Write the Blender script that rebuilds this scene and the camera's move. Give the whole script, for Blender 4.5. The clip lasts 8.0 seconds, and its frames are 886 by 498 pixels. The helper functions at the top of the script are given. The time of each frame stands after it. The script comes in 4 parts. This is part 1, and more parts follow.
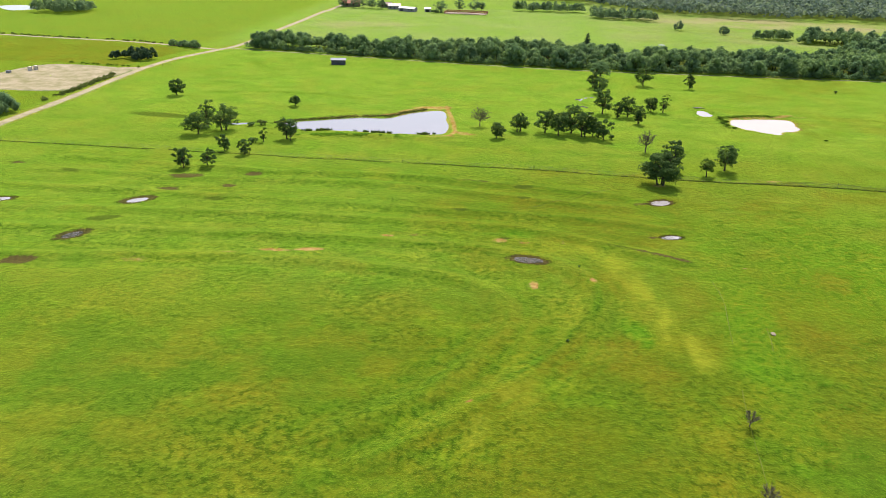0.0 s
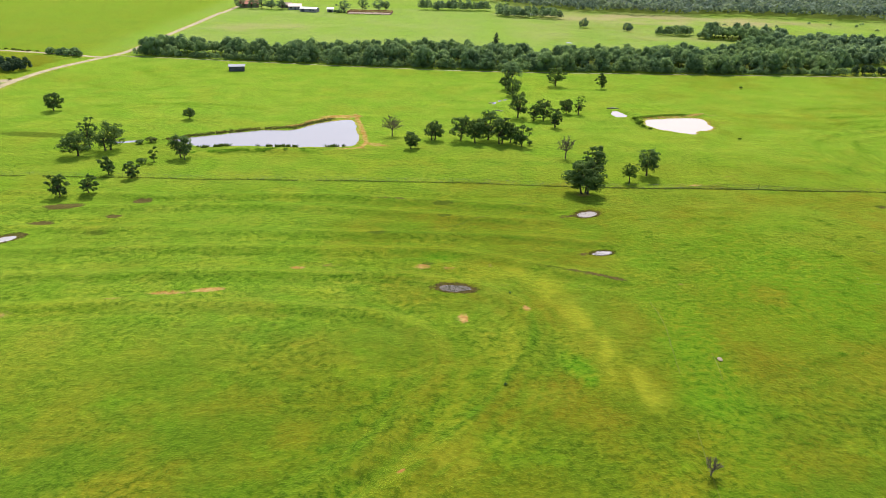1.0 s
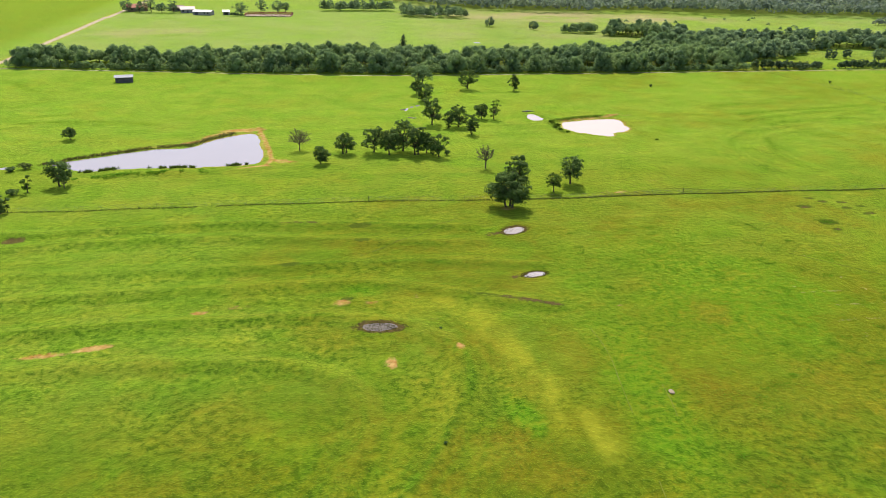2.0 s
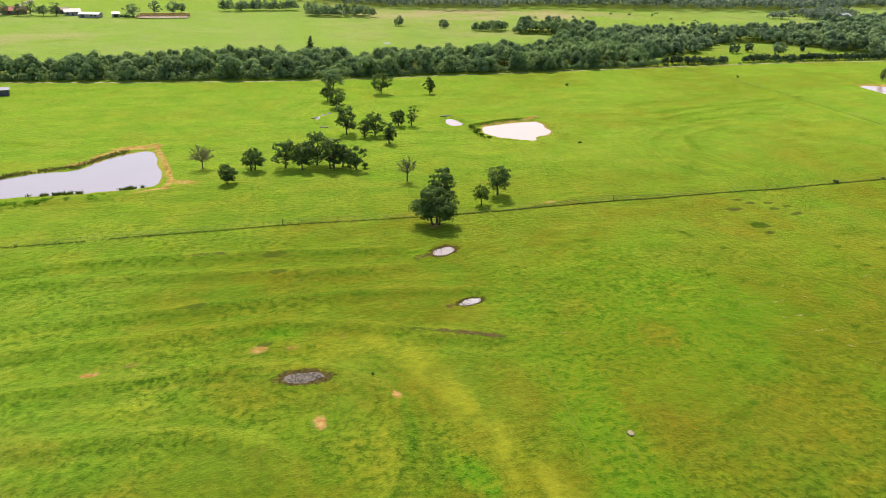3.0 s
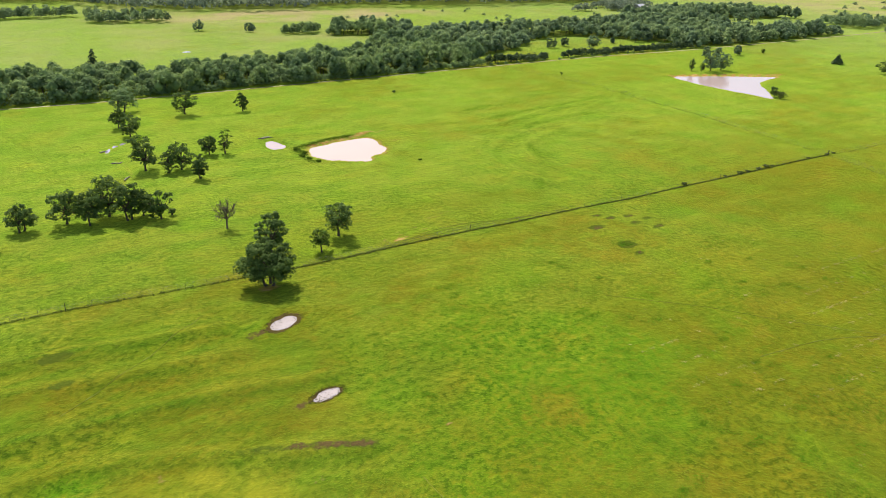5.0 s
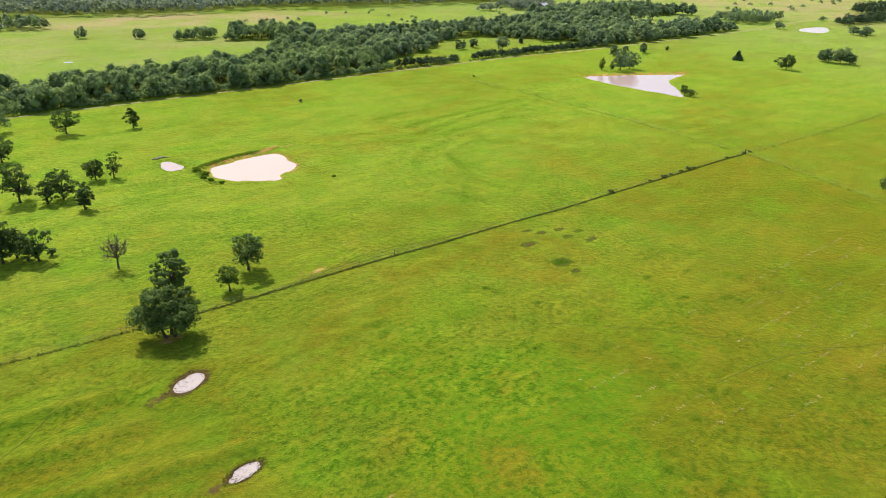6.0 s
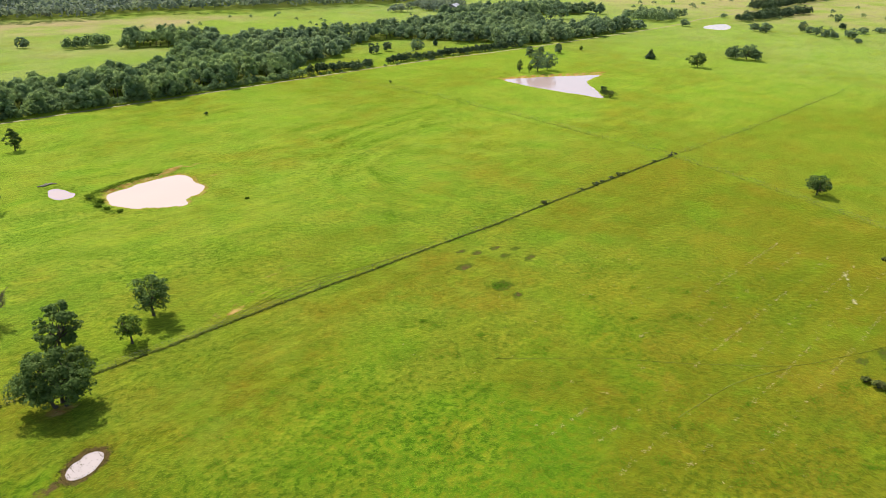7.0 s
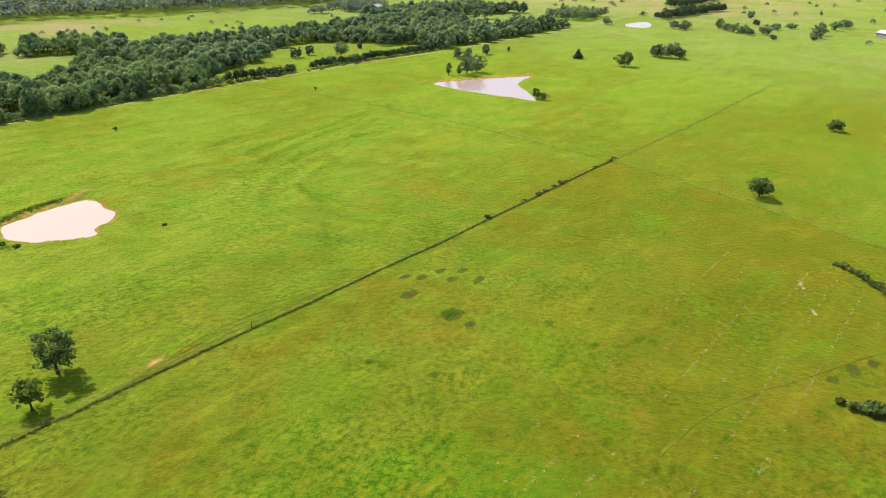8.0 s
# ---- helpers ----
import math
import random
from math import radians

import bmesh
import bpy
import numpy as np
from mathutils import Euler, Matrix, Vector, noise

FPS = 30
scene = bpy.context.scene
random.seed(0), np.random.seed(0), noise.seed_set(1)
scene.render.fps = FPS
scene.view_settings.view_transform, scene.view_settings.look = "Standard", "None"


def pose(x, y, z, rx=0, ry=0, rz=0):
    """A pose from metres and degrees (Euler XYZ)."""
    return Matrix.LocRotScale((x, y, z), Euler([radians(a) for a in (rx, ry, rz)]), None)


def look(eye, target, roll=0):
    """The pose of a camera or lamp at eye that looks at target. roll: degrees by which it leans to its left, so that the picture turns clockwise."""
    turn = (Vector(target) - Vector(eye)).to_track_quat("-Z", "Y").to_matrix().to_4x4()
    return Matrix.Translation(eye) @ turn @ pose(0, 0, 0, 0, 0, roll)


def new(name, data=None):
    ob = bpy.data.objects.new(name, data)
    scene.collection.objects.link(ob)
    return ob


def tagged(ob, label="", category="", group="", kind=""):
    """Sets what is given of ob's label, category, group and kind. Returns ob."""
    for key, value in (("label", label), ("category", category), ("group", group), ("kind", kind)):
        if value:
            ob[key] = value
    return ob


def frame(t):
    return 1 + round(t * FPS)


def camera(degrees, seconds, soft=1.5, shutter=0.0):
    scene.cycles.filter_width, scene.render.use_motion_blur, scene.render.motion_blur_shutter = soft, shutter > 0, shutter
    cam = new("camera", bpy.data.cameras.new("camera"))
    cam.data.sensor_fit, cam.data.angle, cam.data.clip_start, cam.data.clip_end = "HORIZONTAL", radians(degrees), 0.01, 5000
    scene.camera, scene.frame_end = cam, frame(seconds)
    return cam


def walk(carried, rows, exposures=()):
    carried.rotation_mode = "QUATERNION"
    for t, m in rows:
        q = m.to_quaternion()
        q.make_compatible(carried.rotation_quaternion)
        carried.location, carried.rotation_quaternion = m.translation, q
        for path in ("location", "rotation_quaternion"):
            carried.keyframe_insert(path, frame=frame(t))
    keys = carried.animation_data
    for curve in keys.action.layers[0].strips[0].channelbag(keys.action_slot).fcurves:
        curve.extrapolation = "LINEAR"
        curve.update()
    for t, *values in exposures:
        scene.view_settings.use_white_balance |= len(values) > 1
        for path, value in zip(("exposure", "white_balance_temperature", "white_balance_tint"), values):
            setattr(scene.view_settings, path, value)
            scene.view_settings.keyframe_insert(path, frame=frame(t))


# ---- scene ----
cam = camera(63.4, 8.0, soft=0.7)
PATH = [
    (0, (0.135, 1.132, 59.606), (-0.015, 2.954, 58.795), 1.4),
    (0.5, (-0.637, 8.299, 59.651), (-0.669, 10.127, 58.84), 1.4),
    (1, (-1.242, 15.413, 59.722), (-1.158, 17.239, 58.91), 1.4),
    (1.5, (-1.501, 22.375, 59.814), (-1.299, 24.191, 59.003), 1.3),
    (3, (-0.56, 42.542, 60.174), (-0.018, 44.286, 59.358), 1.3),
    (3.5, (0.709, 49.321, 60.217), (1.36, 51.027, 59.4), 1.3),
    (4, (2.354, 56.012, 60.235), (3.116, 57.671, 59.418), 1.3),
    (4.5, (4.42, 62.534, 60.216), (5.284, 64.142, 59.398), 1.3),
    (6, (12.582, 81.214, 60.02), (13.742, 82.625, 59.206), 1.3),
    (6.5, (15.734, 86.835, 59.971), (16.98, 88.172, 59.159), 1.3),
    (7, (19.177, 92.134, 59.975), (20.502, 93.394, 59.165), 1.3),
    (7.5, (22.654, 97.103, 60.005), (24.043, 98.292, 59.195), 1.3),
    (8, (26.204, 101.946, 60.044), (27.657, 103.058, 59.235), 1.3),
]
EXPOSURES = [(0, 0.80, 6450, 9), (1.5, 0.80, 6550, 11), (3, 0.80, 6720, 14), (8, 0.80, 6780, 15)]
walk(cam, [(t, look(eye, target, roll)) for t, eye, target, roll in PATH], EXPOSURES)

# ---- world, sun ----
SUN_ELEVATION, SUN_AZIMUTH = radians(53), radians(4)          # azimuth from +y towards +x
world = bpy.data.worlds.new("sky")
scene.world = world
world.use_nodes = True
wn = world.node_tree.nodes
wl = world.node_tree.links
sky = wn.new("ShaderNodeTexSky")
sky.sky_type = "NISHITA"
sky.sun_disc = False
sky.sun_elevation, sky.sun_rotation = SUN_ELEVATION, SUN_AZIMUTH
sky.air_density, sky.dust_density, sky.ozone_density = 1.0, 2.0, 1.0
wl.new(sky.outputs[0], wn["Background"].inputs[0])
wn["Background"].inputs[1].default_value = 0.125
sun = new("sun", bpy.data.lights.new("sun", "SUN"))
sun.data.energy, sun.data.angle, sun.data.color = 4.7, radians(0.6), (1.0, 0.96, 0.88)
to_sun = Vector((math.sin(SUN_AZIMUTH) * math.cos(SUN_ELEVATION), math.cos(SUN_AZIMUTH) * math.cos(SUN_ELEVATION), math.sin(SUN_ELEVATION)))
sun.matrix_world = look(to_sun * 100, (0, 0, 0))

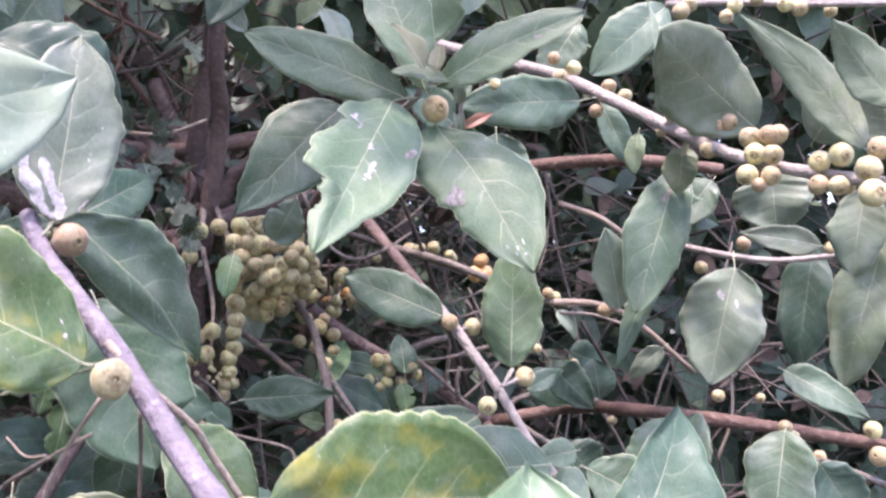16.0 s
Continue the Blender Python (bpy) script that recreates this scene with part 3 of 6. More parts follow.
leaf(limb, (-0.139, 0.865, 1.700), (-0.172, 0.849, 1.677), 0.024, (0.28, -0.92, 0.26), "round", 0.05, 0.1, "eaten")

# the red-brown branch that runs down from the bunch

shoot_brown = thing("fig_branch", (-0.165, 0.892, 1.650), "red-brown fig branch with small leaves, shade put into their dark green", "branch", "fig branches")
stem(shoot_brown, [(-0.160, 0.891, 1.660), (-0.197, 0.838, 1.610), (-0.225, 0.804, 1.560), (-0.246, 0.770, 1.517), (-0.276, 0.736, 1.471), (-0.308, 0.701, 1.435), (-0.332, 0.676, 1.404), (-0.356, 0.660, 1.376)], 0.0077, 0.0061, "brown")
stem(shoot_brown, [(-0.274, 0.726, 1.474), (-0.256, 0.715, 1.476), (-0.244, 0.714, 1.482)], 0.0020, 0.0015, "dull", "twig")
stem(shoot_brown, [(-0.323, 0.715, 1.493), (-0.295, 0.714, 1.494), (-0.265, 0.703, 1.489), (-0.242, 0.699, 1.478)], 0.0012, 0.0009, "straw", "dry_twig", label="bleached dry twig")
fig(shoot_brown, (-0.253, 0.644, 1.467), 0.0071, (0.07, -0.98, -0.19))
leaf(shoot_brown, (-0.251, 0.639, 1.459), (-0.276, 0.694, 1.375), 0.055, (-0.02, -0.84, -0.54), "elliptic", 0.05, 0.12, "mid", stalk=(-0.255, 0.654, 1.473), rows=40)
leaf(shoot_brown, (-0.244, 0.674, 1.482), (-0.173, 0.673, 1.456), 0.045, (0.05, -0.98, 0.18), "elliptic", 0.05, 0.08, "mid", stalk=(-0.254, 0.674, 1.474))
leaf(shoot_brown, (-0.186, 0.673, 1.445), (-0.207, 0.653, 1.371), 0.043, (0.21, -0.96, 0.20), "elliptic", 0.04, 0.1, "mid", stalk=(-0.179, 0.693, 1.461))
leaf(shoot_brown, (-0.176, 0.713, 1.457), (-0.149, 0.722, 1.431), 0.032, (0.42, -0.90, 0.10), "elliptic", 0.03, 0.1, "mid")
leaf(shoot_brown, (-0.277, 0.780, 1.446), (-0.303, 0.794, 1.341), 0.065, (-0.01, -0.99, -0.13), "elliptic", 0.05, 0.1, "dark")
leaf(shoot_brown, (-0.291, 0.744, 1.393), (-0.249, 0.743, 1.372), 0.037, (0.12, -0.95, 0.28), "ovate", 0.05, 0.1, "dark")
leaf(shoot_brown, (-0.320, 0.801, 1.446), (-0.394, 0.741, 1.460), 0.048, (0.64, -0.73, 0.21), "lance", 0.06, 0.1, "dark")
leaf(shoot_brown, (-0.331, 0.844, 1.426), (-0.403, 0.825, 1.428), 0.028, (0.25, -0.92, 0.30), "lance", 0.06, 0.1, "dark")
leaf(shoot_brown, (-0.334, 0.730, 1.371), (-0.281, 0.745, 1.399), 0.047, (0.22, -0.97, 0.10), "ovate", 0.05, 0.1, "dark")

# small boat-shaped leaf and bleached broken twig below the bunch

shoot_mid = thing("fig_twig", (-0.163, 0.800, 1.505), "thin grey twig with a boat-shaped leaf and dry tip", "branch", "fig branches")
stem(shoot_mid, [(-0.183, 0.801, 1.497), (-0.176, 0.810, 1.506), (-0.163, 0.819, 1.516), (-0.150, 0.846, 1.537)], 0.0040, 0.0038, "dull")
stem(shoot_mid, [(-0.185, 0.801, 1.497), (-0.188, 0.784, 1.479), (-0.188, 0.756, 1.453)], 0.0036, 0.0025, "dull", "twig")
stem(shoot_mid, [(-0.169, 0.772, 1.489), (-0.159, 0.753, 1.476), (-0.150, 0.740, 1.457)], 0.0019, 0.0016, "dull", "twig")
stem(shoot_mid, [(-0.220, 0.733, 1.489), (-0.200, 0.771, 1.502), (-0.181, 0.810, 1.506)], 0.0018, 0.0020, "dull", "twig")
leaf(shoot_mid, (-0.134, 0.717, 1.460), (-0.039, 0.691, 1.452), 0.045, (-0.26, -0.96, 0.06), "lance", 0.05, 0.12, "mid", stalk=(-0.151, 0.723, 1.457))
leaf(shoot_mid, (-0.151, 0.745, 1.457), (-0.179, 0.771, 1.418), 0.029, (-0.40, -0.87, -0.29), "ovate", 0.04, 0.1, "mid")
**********
**Work to complete:**
Copy out precisely the lines from the line with "for t, *values" to the line with "scene.view_settings.keyframe_insert(path, frame=frame(t))" in the material above, including those two lines and omitting all the rest.

**Task output:**
    for t, *values in exposures:
        scene.view_settings.use_white_balance |= len(values) > 1
        for path, value in zip(("exposure", "white_balance_temperature", "white_balance_tint"), values):
            setattr(scene.view_settings, path, value)
            scene.view_settings.keyframe_insert(path, frame=frame(t))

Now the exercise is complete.